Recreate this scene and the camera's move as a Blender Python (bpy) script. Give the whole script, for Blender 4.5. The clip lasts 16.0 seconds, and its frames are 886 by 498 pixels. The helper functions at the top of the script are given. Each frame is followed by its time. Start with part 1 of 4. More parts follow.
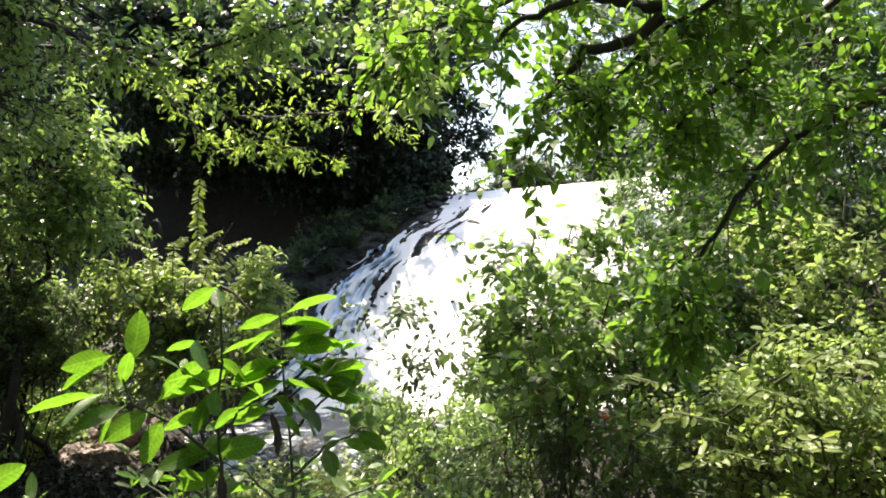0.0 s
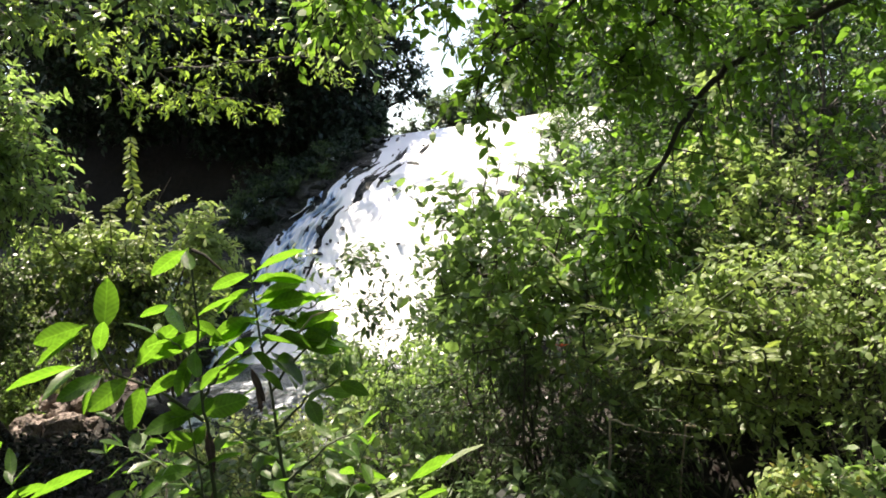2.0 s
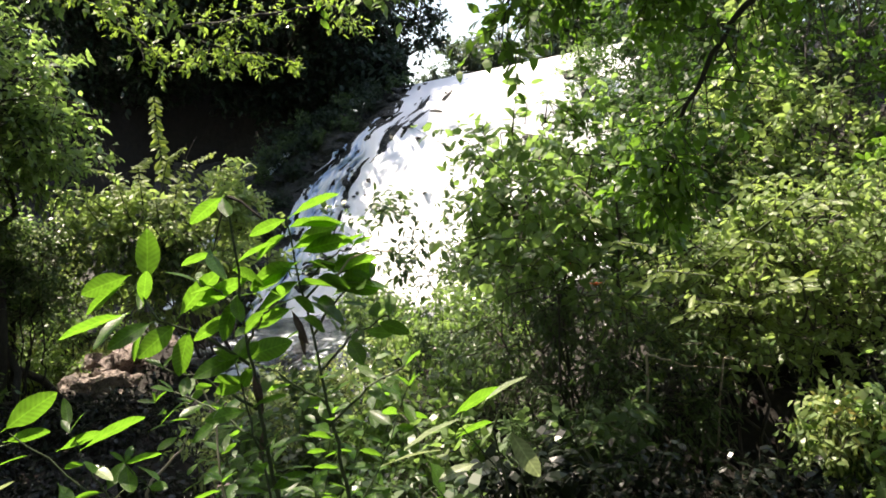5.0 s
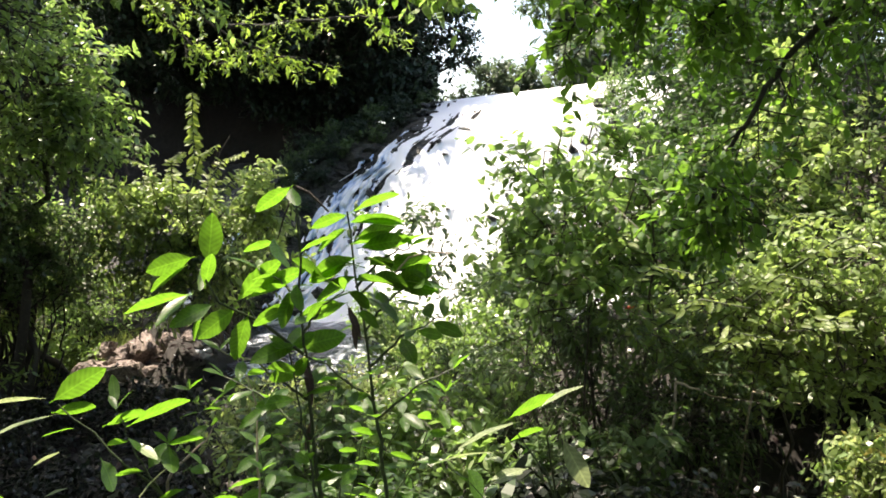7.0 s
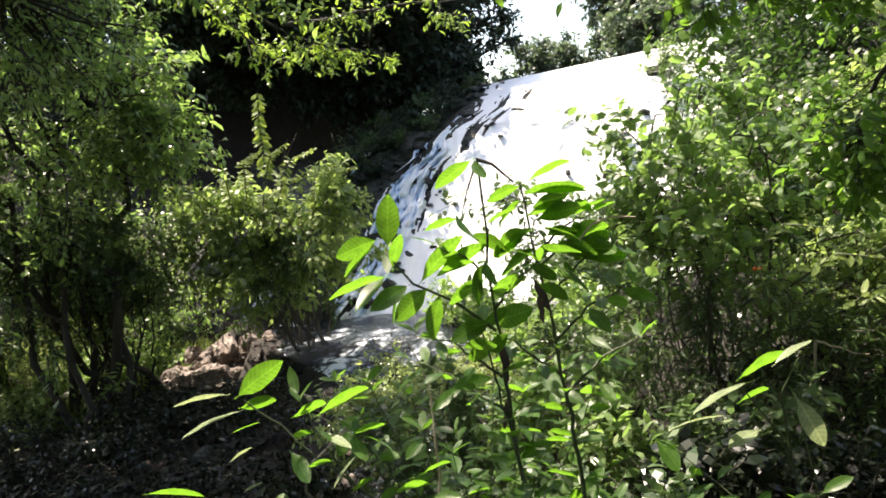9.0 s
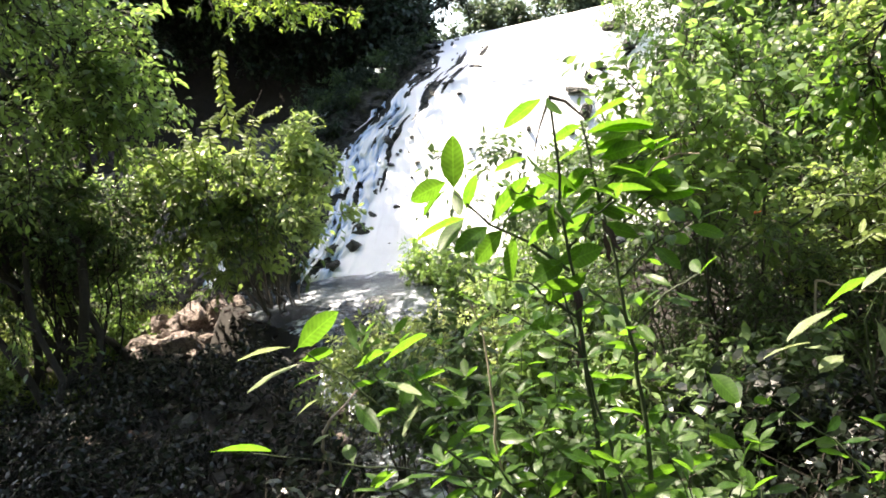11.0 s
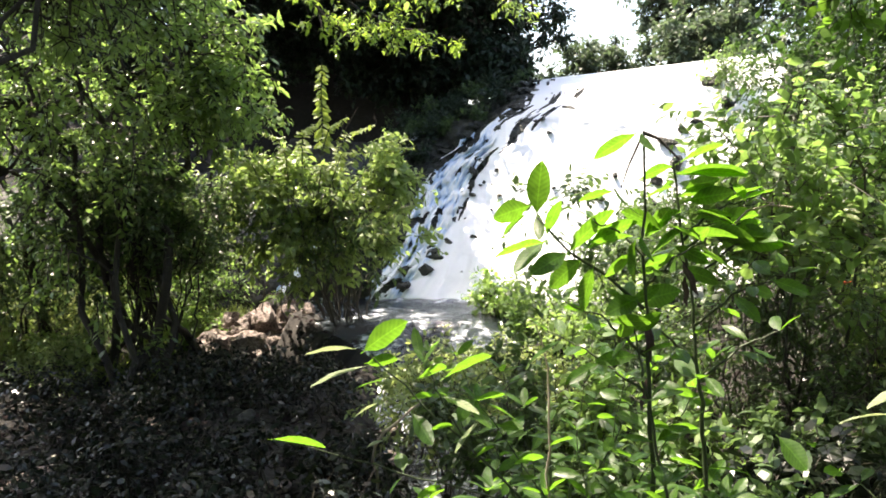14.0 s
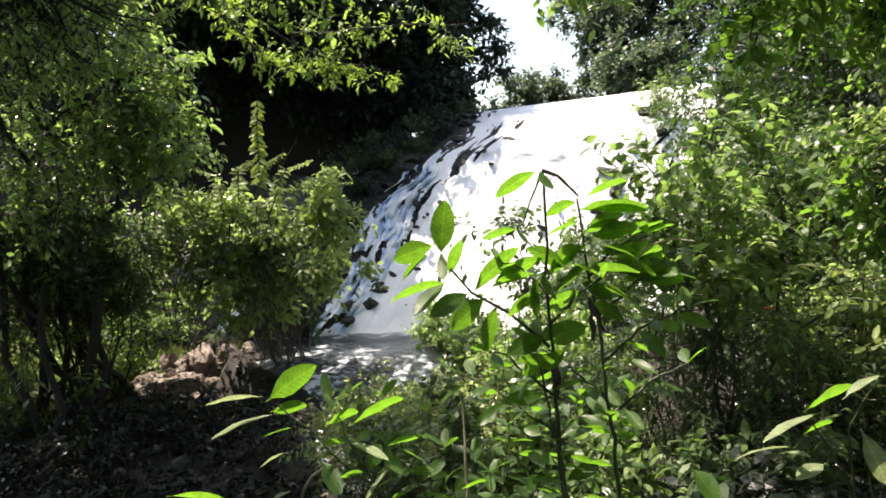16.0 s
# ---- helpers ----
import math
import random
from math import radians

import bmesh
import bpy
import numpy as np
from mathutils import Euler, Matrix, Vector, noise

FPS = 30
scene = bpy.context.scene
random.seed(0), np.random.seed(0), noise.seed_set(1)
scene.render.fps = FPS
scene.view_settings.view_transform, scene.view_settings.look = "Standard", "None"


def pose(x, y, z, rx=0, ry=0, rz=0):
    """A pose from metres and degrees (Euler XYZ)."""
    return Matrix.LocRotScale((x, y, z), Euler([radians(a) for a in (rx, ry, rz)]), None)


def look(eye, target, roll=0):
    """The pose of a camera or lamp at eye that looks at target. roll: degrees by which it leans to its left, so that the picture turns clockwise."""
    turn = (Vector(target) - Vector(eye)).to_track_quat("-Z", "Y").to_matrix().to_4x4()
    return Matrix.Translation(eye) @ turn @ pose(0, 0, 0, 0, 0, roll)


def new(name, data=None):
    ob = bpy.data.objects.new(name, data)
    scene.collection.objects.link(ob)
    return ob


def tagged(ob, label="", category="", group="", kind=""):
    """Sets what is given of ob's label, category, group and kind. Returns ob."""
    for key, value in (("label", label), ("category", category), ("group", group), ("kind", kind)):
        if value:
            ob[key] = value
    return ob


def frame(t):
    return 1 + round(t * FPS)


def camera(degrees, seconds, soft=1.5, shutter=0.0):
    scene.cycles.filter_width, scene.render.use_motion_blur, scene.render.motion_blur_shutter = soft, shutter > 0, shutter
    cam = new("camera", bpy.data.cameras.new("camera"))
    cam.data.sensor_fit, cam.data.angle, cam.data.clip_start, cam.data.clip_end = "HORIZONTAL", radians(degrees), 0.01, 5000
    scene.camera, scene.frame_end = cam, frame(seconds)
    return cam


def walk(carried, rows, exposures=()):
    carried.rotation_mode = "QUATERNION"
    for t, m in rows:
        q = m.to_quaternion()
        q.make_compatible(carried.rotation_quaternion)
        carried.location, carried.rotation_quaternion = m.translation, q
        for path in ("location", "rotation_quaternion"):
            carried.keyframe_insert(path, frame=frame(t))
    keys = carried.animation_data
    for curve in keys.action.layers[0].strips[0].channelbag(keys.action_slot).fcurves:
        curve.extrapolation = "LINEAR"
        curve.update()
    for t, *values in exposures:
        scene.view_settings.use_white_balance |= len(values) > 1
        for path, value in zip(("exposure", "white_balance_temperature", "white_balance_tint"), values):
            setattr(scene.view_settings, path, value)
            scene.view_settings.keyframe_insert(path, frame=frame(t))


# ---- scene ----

* Requirements
Take the line in which "keys = carried.animation_data" occurs and each subsequent line through the end; give these lines again without alteration.

* Right answer
    keys = carried.animation_data
    for curve in keys.action.layers[0].strips[0].channelbag(keys.action_slot).fcurves:
        curve.extrapolation = "LINEAR"
        curve.update()
    for t, *values in exposures:
        scene.view_settings.use_white_balance |= len(values) > 1
        for path, value in zip(("exposure", "white_balance_temperature", "white_balance_tint"), values):
            setattr(scene.view_settings, path, value)
            scene.view_settings.keyframe_insert(path, frame=frame(t))


# ---- scene ----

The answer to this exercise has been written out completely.